Stated problem: Which lines below fall between the one containing "carried.keyframe_insert(path, frame=frame(t))" and the one containing "0.12), (32.0, 0.12)])"? Repeat them exactly, counting both of those lines, and add nothing else.
## start
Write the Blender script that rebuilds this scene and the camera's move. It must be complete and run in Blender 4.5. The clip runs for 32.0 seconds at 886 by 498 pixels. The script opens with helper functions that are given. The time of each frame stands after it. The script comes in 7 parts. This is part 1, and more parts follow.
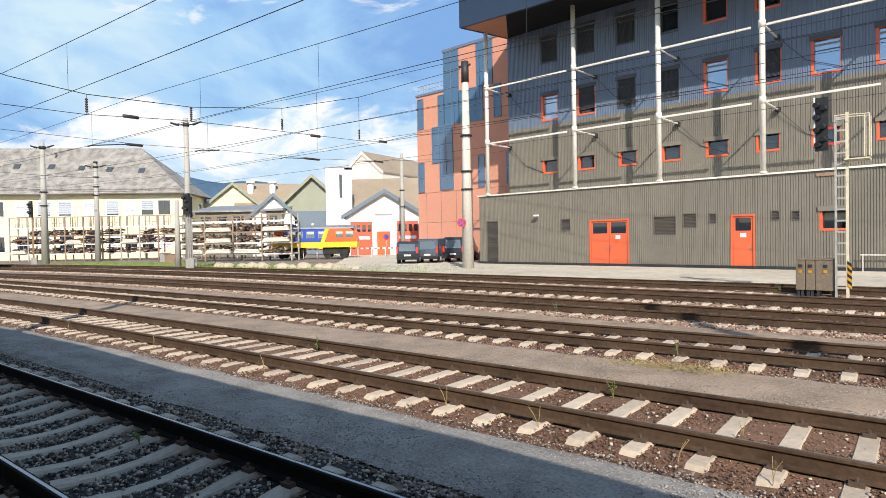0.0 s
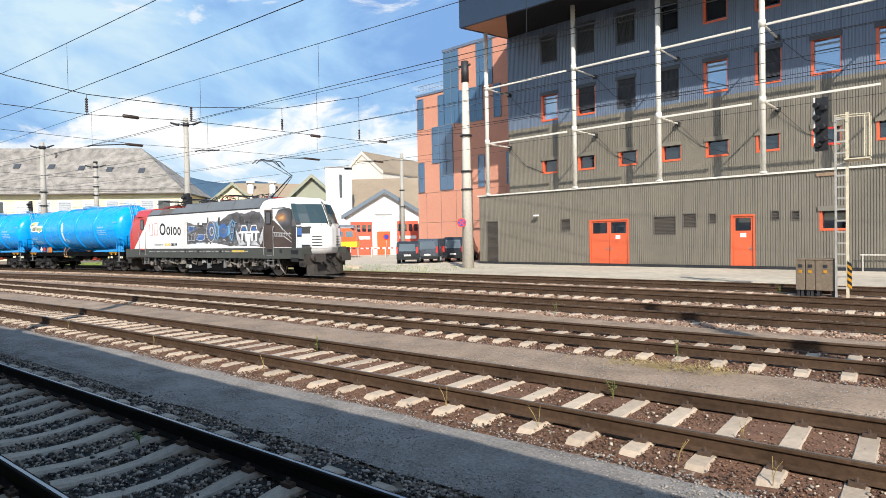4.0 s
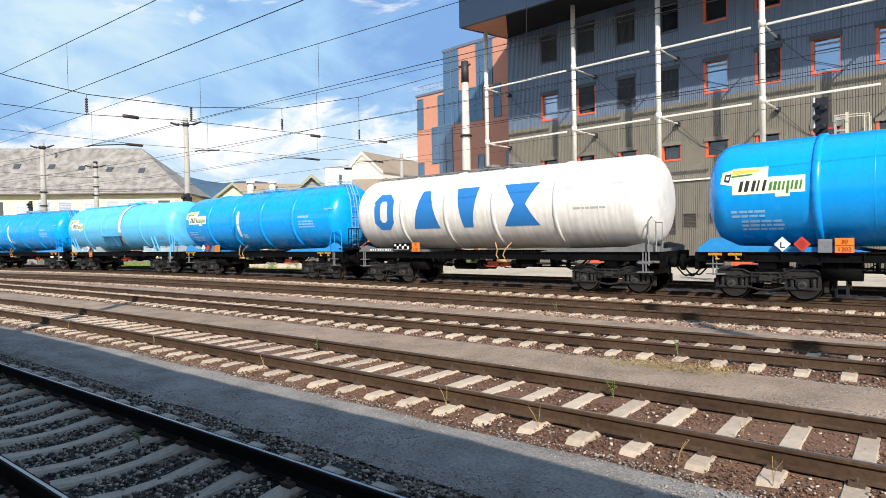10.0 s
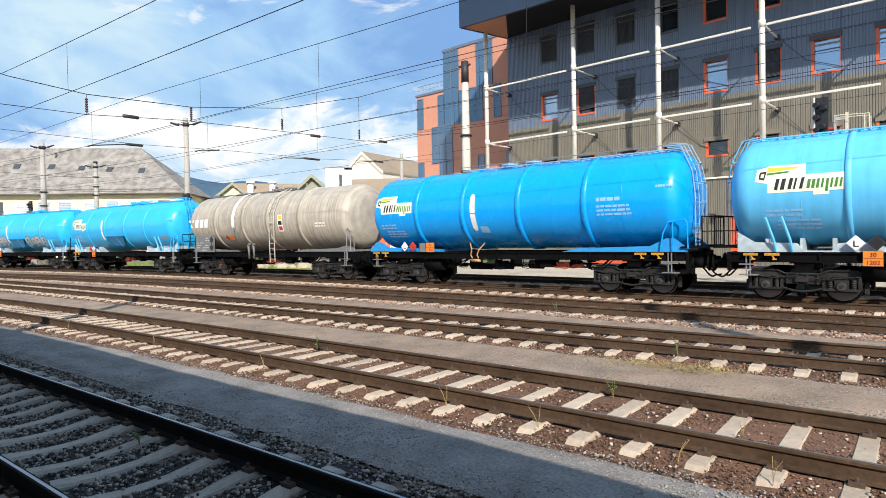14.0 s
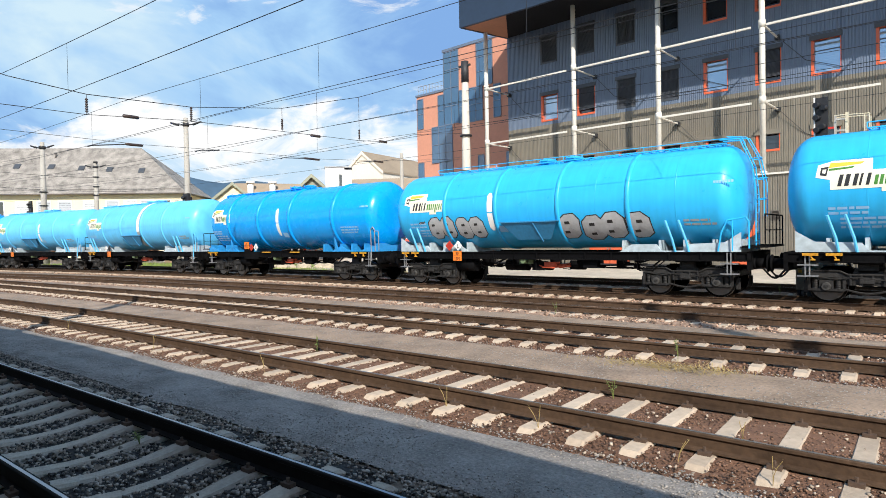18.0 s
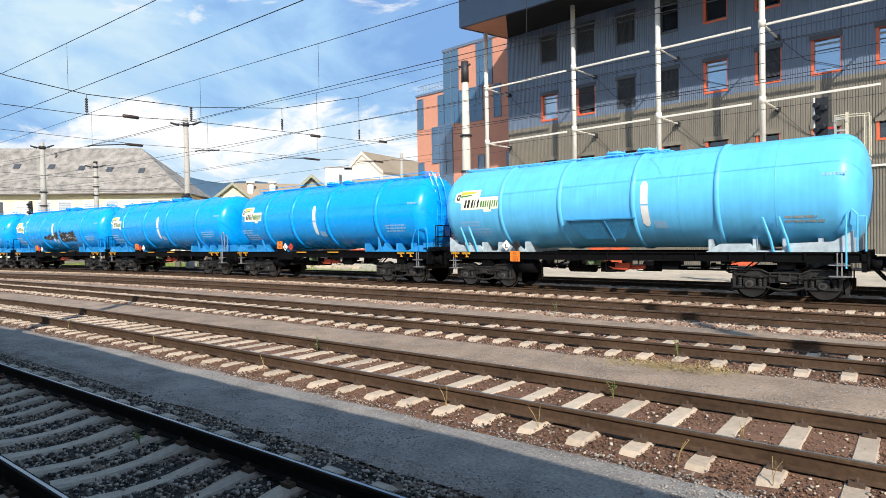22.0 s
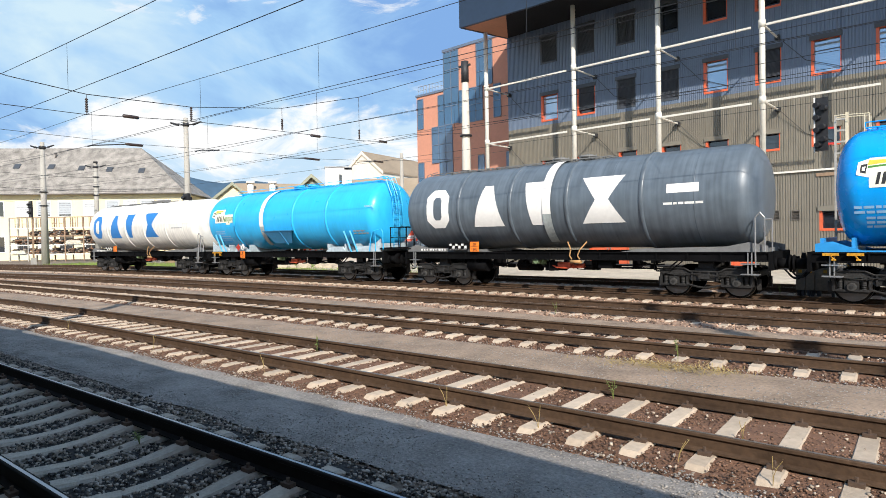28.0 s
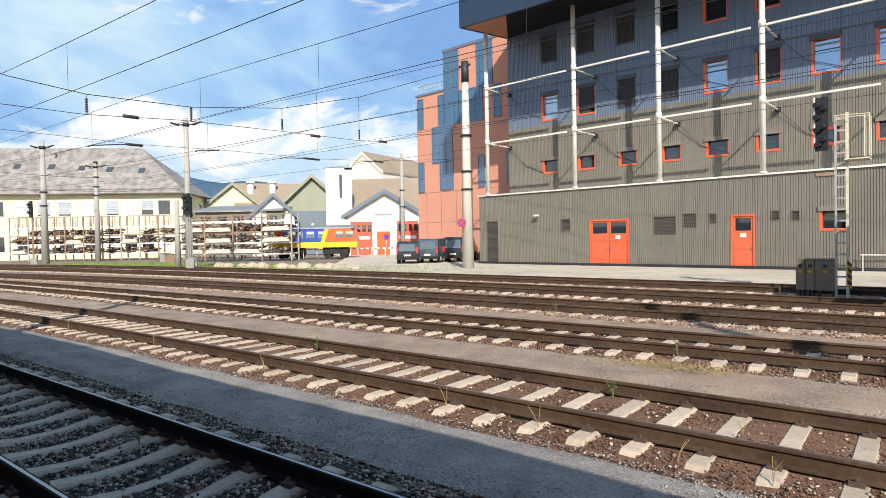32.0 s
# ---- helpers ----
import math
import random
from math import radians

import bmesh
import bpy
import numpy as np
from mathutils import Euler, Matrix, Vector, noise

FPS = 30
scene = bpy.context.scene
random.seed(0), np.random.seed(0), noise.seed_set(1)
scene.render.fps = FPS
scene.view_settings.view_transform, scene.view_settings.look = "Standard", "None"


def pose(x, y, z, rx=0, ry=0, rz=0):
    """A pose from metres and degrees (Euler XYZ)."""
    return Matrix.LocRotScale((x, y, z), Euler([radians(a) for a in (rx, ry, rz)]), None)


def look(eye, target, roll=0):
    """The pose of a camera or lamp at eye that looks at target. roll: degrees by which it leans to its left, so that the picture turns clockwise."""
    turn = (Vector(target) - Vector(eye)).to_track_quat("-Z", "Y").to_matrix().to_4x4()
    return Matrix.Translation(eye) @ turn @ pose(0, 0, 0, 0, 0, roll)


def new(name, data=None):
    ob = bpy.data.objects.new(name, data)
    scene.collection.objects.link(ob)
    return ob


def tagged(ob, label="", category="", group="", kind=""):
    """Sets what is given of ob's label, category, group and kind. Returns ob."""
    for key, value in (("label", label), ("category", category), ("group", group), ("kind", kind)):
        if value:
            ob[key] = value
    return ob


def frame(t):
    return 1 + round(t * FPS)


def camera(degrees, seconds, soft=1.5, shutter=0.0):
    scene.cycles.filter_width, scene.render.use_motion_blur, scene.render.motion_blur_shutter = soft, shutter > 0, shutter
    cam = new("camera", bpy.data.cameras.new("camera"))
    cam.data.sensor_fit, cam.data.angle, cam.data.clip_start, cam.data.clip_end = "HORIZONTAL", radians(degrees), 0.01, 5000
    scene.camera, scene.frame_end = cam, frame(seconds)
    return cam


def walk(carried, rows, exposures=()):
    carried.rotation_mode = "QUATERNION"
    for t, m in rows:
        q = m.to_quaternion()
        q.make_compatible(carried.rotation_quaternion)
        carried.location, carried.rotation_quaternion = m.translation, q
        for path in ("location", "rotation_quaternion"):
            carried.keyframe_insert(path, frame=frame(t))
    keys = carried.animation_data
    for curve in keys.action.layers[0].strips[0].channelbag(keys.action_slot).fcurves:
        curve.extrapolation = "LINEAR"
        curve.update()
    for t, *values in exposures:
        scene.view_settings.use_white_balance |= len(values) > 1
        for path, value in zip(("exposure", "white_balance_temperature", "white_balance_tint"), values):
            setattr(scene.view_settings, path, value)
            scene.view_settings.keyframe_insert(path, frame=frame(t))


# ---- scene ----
EYE = Vector((0.0, 0.0, 1.952))
YAW, PITCH = radians(130.62), radians(-1.096)
AIM = Vector((math.cos(YAW) * math.cos(PITCH), math.sin(YAW) * math.cos(PITCH), math.sin(PITCH)))
cam = camera(73.31, 32.0, 0.8)
STAND = look(EYE, EYE + AIM, -1.062)
walk(cam, [(0.0, STAND), (32.0, STAND)], exposures=[(0.0, 0.12), (32.0, 0.12)])

# ---- light: low afternoon sun from behind and to the right ----
SUN_DIR = Vector((-0.726, 0.687, -0.708)).normalized()
world = bpy.data.worlds.new("sky")
scene.world = world
world.use_nodes = True
wn, wl = world.node_tree.nodes, world.node_tree.links
wn.clear()
w_out = wn.new("ShaderNodeOutputWorld")
w_bg = wn.new("ShaderNodeBackground")
w_sky = wn.new("ShaderNodeTexSky")
w_sky.sky_type = "NISHITA"
w_sky.sun_disc = False
w_sky.sun_elevation = math.asin(-SUN_DIR.z)
w_sky.sun_rotation = math.atan2(-SUN_DIR.x, -SUN_DIR.y)
w_sky.air_density, w_sky.dust_density, w_sky.ozone_density = 1.0, 0.6, 2.0
SKY = 0.15
# clouds: white heaps low over the horizon, torn blue-grey and pale sheets above, thinning towards the sun's side
w_co = wn.new("ShaderNodeTexCoord")


def w_math(op, p, q=None, r=None):
    nd = wn.new("ShaderNodeMath"); nd.operation = op
    for k, v in enumerate((p, q, r)):
        if v is None:
            continue
        if isinstance(v, (int, float)):
            nd.inputs[k].default_value = v
        else:
            wl.new(v, nd.inputs[k])
    return nd.outputs[0]


def w_noise(stretch, offset, scale, detail, rough, bend):
    mp = wn.new("ShaderNodeMapping")
    mp.inputs["Scale"].default_value = stretch
    mp.inputs["Location"].default_value = offset
    wl.new(w_co.outputs["Generated"], mp.inputs["Vector"])
    nz = wn.new("ShaderNodeTexNoise")
    nz.inputs["Scale"].default_value, nz.inputs["Detail"].default_value = scale, detail
    nz.inputs["Roughness"].default_value, nz.inputs["Distortion"].default_value = rough, bend
    wl.new(mp.outputs[0], nz.inputs["Vector"])
    return nz.outputs["Fac"]


def w_range(v, a, b, c, d):
    mr = wn.new("ShaderNodeMapRange")
    mr.interpolation_type = "SMOOTHSTEP"
    for k, x in zip(("From Min", "From Max", "To Min", "To Max"), (a, b, c, d)):
        mr.inputs[k].default_value = x
    wl.new(v, mr.inputs["Value"])
    return mr.outputs[0]


def w_blend(fac, p, q):
    mx = wn.new("ShaderNodeMixRGB")
    for v, nm in ((fac, "Fac"), (p, "Color1"), (q, "Color2")):
        if isinstance(v, tuple):
            mx.inputs[nm].default_value = v
        else:
            wl.new(v, mx.inputs[nm])
    return mx.outputs[0]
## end
Answer to the exercise:
            carried.keyframe_insert(path, frame=frame(t))
    keys = carried.animation_data
    for curve in keys.action.layers[0].strips[0].channelbag(keys.action_slot).fcurves:
        curve.extrapolation = "LINEAR"
        curve.update()
    for t, *values in exposures:
        scene.view_settings.use_white_balance |= len(values) > 1
        for path, value in zip(("exposure", "white_balance_temperature", "white_balance_tint"), values):
            setattr(scene.view_settings, path, value)
            scene.view_settings.keyframe_insert(path, frame=frame(t))


# ---- scene ----
EYE = Vector((0.0, 0.0, 1.952))
YAW, PITCH = radians(130.62), radians(-1.096)
AIM = Vector((math.cos(YAW) * math.cos(PITCH), math.sin(YAW) * math.cos(PITCH), math.sin(PITCH)))
cam = camera(73.31, 32.0, 0.8)
STAND = look(EYE, EYE + AIM, -1.062)
walk(cam, [(0.0, STAND), (32.0, STAND)], exposures=[(0.0, 0.12), (32.0, 0.12)])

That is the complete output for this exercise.